Phil Hurley, the COO of London Broadcasting group, who oversees all London's stations will be joining Gannett when the deal closes. He will still oversee the stations as part of Gannett. And, given he will report directly to David Lougee, president of Gannett Broadcasting, it's safe to assume he'll serve as some type of "vice-president" in a regional manager type role. But, why leave the 2nd in command post of London? I suppose if you have nothing left to oversee that makes sense.

 

I know I'm making some assumptions here. I could be totally wrong and London really wants to keep these two stations. And, Gannett simply was going to assign a few of the six licenses to "KTVK, Inc." but had to assign them all to "KMOV, Inc." However, it feels like there is a piece of the puzzle missing from the deal to me...like there is another shoe to drop.

 

 

* I cannot think of a whole lot of duopolies that have been "broken-up." Ironically, the only one that comes to mind is KTVK/KASW...once the devesture of KASW is complete.

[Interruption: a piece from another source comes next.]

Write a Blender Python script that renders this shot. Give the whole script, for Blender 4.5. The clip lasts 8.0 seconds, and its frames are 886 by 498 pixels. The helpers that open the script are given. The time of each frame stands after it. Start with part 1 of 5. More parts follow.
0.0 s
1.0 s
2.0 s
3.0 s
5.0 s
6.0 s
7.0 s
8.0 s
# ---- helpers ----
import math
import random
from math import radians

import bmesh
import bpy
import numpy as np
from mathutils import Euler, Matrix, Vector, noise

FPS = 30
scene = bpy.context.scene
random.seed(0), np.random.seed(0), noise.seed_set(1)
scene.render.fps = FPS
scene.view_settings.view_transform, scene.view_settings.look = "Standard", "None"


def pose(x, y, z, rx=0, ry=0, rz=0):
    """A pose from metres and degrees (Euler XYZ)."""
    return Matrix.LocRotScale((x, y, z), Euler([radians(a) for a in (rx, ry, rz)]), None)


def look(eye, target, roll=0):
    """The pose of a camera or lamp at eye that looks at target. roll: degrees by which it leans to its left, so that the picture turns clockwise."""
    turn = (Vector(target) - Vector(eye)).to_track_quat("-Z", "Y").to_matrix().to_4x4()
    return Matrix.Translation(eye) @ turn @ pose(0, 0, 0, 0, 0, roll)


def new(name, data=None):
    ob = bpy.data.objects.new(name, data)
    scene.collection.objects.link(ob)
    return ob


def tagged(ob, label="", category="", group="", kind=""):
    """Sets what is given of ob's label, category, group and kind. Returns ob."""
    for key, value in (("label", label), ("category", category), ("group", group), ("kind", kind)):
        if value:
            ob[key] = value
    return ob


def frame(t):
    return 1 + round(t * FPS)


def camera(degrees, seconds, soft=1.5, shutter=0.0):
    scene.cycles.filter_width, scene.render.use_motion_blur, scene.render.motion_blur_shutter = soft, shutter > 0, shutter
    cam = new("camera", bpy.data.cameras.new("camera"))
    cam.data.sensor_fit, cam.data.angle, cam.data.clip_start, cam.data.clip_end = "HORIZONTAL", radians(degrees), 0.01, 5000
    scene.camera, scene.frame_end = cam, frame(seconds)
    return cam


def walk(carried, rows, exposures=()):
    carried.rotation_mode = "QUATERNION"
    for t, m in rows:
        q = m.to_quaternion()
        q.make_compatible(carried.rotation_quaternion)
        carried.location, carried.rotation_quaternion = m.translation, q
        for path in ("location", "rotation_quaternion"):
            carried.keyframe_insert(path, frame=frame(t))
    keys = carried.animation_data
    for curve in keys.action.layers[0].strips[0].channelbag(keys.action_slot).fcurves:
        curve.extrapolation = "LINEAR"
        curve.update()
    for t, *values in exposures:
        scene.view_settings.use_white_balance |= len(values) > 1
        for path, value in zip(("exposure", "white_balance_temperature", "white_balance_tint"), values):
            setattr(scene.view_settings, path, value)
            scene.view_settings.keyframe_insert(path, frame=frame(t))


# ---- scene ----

I suppose if we count "virtual duopolies" you could add KDBC/KTSM to the list. But, I can't think of any others.

 

**KYTX/KCEB is currently a legal duopoly. London acquired KCEB using a "failing station waiver." Should Gannett look to acquire KCEB I suspect they'd just ask for a continuation of the "failing station waiver." I don't see a reason why they would be denied given the state of KCEB as a stand-alone prior to London's purchase. And, it would be maintaining "status quo."

And if KASW-TV Inc. holds merely the license to KASW while KTVK Inc. holds all the assets and property, KCEB probably becomes equal in value to KASW while KTVK becomes equal in value to KTXD.

 

Another reason KCEB was held back was probably to accomplish the above scenario in which KASW-TV Inc. also performs a like-kind exchange.